Malheureusement, parfois la plume s'embrouille, trop pour se montrer claire et précise, trop pour être pleinement compréhensible, loin de la maîtrise de certains des chefs-d'œuvre de l'écrivain. J'ai retrouvé aussi ce défaut dans la description de la mécanique d'un complot mondain dans la dernière partie. J'ai saisi dans les grandes lignes comment ce dernier s'exécute, admirer la roublardise des exécutants, mais c'est trop emberlificoté à certains moments dans une redondance de détails inutiles ou, au contraire, d'un manque de détails lorsqu'il aurait fallu noircir un peu plus de lignes pour bien expliquer tel rebondissement, dans une surabondance d'autoréférences marquées (en citant directement les titres !) à d'autres ouvrages de La Comédie humaine par le prétexte de tels personnages apparaissant dans tel autre bouquin (en mode "je fais ma propre publicité parce que j'ai besoin que vous achetiez un max de mes livres étant donné que je n'ai jamais de thune et que mes créanciers veulent ma peau" !).
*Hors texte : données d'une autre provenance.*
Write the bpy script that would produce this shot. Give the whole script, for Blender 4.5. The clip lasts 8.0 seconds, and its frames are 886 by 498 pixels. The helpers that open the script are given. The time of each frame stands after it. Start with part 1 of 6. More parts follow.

Pour finir, j'ai compris le principe d'une longue présentation, en introduction, du Guérande de l'époque, de la propriété des du Guénic, de cette famille, de leur passé, de leurs us et coutumes, pour que l'on soit bien plongé dans une atmosphère particulière. Mais elle prend beaucoup trop de place par rapport à son apport à l'œuvre dans sa globalité. Elle ne sert que pour la première partie et la deuxième. Mais vous me rétorquez "ouais, mais c'était la même chose pour la pension Vauquer du Père Goriot et pourtant il est dans ton top 10 livres de tous les temps !". Euh non, ce n'est pas la même chose, interlocuteur qui n'est que le fruit de mon imagination détraquée, car le fait que Balzac s'étend sur des pages et des pages à nous représenter ce qu'est la pension Vauquer est justifié. C'est un personnage à part entière de ce magnum opus, de la même importance que Goriot, Rastignac et Vautrin, et qui est là... lui... du début jusqu'à la fin. D'ailleurs, ça s'achève pour ainsi dire quand tous les locataires quittent, d'une manière ou d'une autre, cet endroit. Pour en revenir à Béatrix, de plus, ça aurait pu s'arrêter à la fin de la deuxième partie (d'autant plus qu'elle laisse sur une scène troublante et percutante !), car la troisième et dernière, par ses sujets d'intérêt trop différents et par sa trop grande palanquée de nouveaux personnages débarquant à la dernière minute (ceux du complot mondain susmentionné !), donne l'impression d'être le contenu d'un autre livre (ah, on me signale à l'oreillette que c'était le cas à l'origine, vu qu'il a été rédigé six ans après et publié indépendamment sous le titre Un adultère rétrospectif, avant qu'Honoré décide de regrouper le tout !) Donc, en plus d'être confus, fouillis, l'ensemble est aussi un poil déséquilibré.
Bref, je ne le classerai pas parmi les sommets balzaciens.